The Story: Mockingjay Part 1 continues with the events of Catching Fire with Katniss recovering after her rescue from the Quarter Quell. She awakes to find herself in a subterranean complex in District 13, where she soon discovers that her home of District 12 has been reduced to rubble by orders of President Snow. With the fate of Panem threatened by rebellion sparked by her defiance in the Hunger Games, Katniss soon discovers that she has become a vital pawn in a high stakes political revolution, which threatens to overthrow the Capitol. Things get more complicated when her trusted friend Peeta Mellark resurfaces, seemingly as a brainwashed captive of the Capitol.
What Worked: The political intrigue the Mockingjay story weaves, moving the characters away from the setting of the Hunger Games into a bigger and more important landscape. It delivers a pretty engaging dramatic feel, one where the audience is drawn into the predicament Katniss finds herself, even more so as her acts of defiance not only sparks a rebellion but also causes catastrophic events at the hands of President Snow.
What Didn’t: The story is more political than action oriented, which does make the film seem longer than necessary. In the two previous Hunger Games films, there was an equal balance between drama and action but Mockingjay tosses most of the action-oriented scenes for propaganda vignettes instead.
Plus Points: The deeper, darker tone and the high stakes politically-charged drama the film delivers.
Minus Points: Mockingjay feels longer than it should be and just a overly drawn out. And despite the notion that it’s a deeper more dramatic feel the filmmakers are going for, it does make this first instalment to the finale come off as the most boring in the series.

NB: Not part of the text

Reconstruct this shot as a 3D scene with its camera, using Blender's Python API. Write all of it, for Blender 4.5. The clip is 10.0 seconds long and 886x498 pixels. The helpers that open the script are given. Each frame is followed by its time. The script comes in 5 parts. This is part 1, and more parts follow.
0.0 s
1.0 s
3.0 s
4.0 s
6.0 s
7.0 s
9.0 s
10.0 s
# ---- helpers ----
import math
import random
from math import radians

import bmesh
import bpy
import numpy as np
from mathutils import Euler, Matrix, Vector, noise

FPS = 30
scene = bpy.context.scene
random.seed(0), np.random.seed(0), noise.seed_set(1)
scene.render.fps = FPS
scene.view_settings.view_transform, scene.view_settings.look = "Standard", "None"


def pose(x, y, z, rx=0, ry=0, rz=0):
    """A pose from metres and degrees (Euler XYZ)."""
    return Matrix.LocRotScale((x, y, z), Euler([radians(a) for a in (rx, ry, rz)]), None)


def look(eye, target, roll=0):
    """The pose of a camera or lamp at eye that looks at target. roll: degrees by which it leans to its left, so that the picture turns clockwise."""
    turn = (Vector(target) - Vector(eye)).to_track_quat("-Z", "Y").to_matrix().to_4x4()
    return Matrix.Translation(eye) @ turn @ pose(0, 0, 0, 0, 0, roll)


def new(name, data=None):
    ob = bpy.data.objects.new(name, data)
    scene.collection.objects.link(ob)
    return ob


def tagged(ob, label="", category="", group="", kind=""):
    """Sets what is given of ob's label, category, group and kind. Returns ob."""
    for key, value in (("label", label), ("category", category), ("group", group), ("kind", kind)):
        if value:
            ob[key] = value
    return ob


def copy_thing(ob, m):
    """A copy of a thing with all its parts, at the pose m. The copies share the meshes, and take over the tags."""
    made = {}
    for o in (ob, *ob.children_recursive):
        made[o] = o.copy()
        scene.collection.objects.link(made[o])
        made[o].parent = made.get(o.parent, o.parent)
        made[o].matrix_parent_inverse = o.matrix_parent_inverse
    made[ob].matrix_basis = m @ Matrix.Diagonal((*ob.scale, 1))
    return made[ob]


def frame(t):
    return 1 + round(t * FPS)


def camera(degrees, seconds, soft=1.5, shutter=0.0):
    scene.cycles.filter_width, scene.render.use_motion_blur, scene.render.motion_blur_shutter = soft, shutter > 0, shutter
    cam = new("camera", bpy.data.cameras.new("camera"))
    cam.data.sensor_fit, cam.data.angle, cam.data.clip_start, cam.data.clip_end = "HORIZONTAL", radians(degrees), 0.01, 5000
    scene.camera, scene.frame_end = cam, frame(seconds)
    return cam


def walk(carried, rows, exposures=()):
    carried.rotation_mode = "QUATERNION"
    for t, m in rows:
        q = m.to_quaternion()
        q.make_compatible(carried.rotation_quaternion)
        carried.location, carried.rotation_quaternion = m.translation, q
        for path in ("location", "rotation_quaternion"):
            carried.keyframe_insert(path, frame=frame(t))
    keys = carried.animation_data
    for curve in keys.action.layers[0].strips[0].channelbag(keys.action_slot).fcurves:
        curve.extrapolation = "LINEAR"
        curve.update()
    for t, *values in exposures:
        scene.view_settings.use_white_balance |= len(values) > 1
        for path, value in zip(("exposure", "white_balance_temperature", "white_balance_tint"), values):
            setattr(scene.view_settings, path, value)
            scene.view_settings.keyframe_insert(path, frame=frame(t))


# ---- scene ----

Conclusion: We’re not quite sure if Mockingjay needed to be divided into two parts. Yes, we can see the relevance of having an all-encompassing storyline that covers all bases, which also offers each character to develop for what we hope is an epic finale. Now, whether or not that was necessary will remain to be seen but let’s just hope that Mockingjay Part 1 was just a slow build that eventually caps off a truly epic finale to The Hunger Games series.